GIVEN INSTRUCTION: Narrow the data below down to the lines containing "part".

• • • • • • •

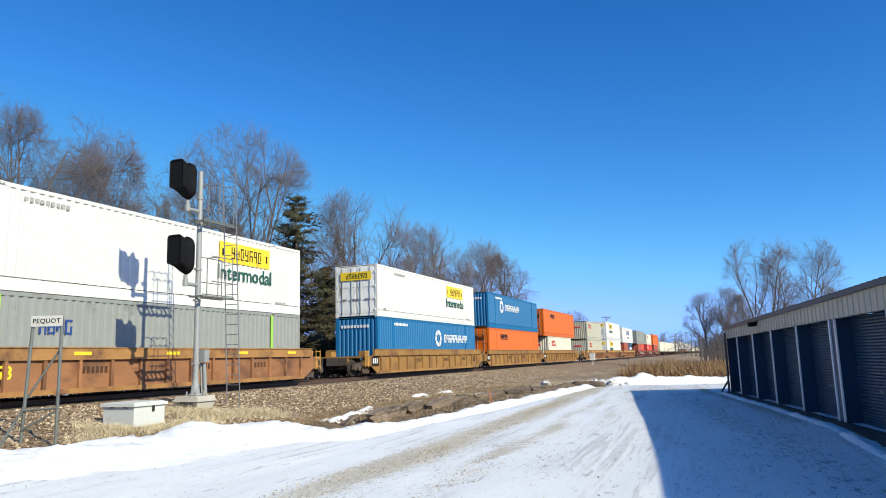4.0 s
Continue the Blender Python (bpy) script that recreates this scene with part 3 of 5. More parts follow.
# local axes: y along the front, x out of the back (front at x = 0, facing -x)
DEEP, REC = 9.0, 0.29
bl = Build()
part("back_wall", bl.box((DEEP - 0.06, (U0 + U1) / 2, 1.2), (0.1, U1 - U0 - 0.02, 2.4)), "bluemetal", building)
for u in (U0, U1):
    e = eave_z(u)
    part("end_wall", Build().prism([(0.0, 0), (DEEP, 0), (DEEP, e), (DEEP / 2, e + 0.37), (0.0, e)], "y", u - 0.05, u + 0.05), "bluemetal", building)
# ribbed fascia, built as one profile with the ribs raised
n_rib = int((U1 - U0) / 0.3)
prof = []
for i in range(n_rib):
    ua, w_ = U0 + (U1 - U0) * i / n_rib, (U1 - U0) / n_rib
    prof += [(ua, -0.02), (ua + 0.70 * w_, -0.02), (ua + 0.74 * w_, -0.04), (ua + 0.96 * w_, -0.04)]
prof.append((U1, -0.02))
bl = Build().sheet([[(0.12, u, head_z(u)) for u, x in prof], [(x, u, head_z(u)) for u, x in prof], [(x, u, eave_z(u) - 0.08) for u, x in prof], [(0.12, u, eave_z(u) - 0.08) for u, x in prof]])
part("fascia", bl, "fascia", building, "beige ribbed metal fascia above the doors")
bl = Build().sheet([[(0.02, u, eave_z(u) - 0.10), (-0.10, u, eave_z(u) - 0.10), (-0.10, u, eave_z(u)), (0.02, u, eave_z(u))] for u in [U1 + 0.1 - 0.5 * i for i in range(80)] + [U0 - 0.1]])
part("eave_trim", bl, "roofmetal", building, "dark blue-grey eave trim")
bl = Build()
n_roof = int((U1 - U0 + 0.3) / 0.1)
lines = []
for i in range(n_roof + 1):
    u = U0 - 0.15 + 0.1 * i
    k = 0.012 if i % 3 == 0 else 0.0
    e = eave_z(u) + 0.012 + k
    lines.append([(-0.085, u, e), (DEEP / 2, u, e + 0.40), (DEEP + 0.15, u, e)])
part("roof", bl.sheet(lines), "roofmetal", building, "ribbed metal roof")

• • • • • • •

THE COMPLETED TASK:
Continue the Blender Python (bpy) script that recreates this scene with part 3 of 5. More parts follow.
part("back_wall", bl.box((DEEP - 0.06, (U0 + U1) / 2, 1.2), (0.1, U1 - U0 - 0.02, 2.4)), "bluemetal", building)
    part("end_wall", Build().prism([(0.0, 0), (DEEP, 0), (DEEP, e), (DEEP / 2, e + 0.37), (0.0, e)], "y", u - 0.05, u + 0.05), "bluemetal", building)
part("fascia", bl, "fascia", building, "beige ribbed metal fascia above the doors")
part("eave_trim", bl, "roofmetal", building, "dark blue-grey eave trim")
part("roof", bl.sheet(lines), "roofmetal", building, "ribbed metal roof")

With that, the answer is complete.